Dog Health: Your Pup’s Pearly Whites
4.10.12

Dental problems can pose a serious threat to your dog’s health if they aren’t identified promptly and nipped in the bud. Although dogs don’t typically seem to suffer with actual cavities, any plaque that’s allowed to build up excessively on the teeth can turn into hardened tartar which in turn results in bad breath and can cause bacteria to build up at the border with the gums.

Some breeds (especially smaller dogs) seem to be more prone to dental problems than others. This may be a genetic issue, or perhaps a result of the fact that as a general rule, small dogs are more finicky in nature, which can lead their owners to try and entice them with ’sticky’ canned foods and diets that contain higher amounts of sugar. Smaller dogs are also more prone to their teeth being crowded together (which in turn can make brushing or cleaning with bones and cartilage doubly difficult).

Lots of people presume that if their dog eats crunchy dry food, the teeth can all but be ignored. In fact, the surface of kibble really isn’t abrasive enough to scrape tartar from the teeth – after all, we wouldn’t rely on munching rock-hard pretzels to clean our own pearly whites – and what’s more, in the majority of cases, dogs don’t actually crunch up their kibble anyway. If you’ve ever seen your dog regurgitate his dry food diet, you’ll notice that kibble come back up whole, the same way they were when they went in.

Dogs who consume a whole food diet generally maintain their fangs in fantastic health, for much longer than their kibble-consuming counterparts. When raw bones are fed in conjunction with real foods, the teeth stay even healthier. Most dogs adore having a fresh raw bone to chew on; it will provide hours of gnawing enjoyment and the abrasive action of the bone against the teeth and pulling at any scraps of meat, can reduce plaque buildup, scrape off any developing tartar and even clean between the teeth as sinew is torn off. Results aren’t usually seen overnight but offering a good bone to chew on a couple or three times a week will almost always help with dental health. There are some concerns about a risk of tooth fracture in more ‘aggressive chewers’ when gnawing on raw bones, so it is wise to discuss this with your veterinarian and monitor your dog closely to begin with, to establish how voraciously he chews.
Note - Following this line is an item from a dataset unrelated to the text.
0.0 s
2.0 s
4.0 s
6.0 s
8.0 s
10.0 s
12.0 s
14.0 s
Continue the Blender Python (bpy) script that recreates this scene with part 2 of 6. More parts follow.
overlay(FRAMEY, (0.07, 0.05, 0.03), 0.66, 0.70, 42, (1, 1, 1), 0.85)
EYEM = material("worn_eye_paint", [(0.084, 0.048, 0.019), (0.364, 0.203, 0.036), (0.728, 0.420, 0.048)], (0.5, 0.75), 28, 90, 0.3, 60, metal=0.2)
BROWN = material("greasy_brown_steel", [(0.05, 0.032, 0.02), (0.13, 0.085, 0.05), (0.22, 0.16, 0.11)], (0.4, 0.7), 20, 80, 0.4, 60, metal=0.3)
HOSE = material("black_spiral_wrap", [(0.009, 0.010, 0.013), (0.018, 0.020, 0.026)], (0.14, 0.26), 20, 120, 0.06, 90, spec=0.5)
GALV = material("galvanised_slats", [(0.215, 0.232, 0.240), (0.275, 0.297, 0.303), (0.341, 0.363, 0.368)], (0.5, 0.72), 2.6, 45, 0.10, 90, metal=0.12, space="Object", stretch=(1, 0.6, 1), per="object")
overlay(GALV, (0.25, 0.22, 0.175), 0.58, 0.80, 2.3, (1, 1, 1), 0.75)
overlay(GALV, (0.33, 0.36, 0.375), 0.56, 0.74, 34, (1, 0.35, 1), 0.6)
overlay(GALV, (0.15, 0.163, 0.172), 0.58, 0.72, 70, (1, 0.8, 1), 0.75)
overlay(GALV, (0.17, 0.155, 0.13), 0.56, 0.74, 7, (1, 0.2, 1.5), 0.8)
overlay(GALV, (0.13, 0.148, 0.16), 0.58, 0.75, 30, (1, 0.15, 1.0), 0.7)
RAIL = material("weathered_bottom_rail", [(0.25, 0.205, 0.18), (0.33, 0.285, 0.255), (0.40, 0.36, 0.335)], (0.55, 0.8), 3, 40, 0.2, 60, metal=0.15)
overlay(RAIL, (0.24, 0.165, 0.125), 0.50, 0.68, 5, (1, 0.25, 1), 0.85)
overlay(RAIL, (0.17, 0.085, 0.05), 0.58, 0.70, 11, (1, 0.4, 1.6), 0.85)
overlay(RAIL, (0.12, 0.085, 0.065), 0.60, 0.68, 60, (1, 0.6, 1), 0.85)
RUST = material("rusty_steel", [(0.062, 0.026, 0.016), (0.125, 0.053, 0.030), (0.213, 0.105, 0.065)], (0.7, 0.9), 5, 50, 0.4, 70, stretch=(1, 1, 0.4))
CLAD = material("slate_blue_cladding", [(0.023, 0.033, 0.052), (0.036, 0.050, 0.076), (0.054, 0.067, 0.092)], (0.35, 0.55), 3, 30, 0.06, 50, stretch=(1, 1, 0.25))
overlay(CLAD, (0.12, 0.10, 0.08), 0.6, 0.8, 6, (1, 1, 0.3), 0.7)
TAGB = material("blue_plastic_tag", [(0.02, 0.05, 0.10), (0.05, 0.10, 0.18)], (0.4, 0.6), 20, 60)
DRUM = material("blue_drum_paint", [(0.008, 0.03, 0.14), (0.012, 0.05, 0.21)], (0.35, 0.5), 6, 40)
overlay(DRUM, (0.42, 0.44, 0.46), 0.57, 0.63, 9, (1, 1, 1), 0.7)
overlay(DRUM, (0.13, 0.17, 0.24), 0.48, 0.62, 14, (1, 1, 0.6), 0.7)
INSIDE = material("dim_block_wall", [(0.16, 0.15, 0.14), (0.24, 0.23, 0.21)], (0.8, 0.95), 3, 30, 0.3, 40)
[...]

A canine toothbrush can be a good investment for dogs who are especially prone to plaque and tartar buildup, and regular at-home cleaning can help delay or completely avoid the need for professional dental cleanings.  If tartar buildup is very severe, a professional cleaning may be necessary. There’s some debate about whether dental cleanings should be done under anesthetic, or ‘anesthesia-free’. Many conventional vets claim that the teeth can only be very thoroughly examined and cleaned on all facets when the dog is completely anesthetized and unable to protest. However, anesthesia-free cleaning is becoming immensely popular and can result in gleaming pearly-whites – particularly if done on a maintenance schedule every year or two, to prevent the development of less severe dental problems.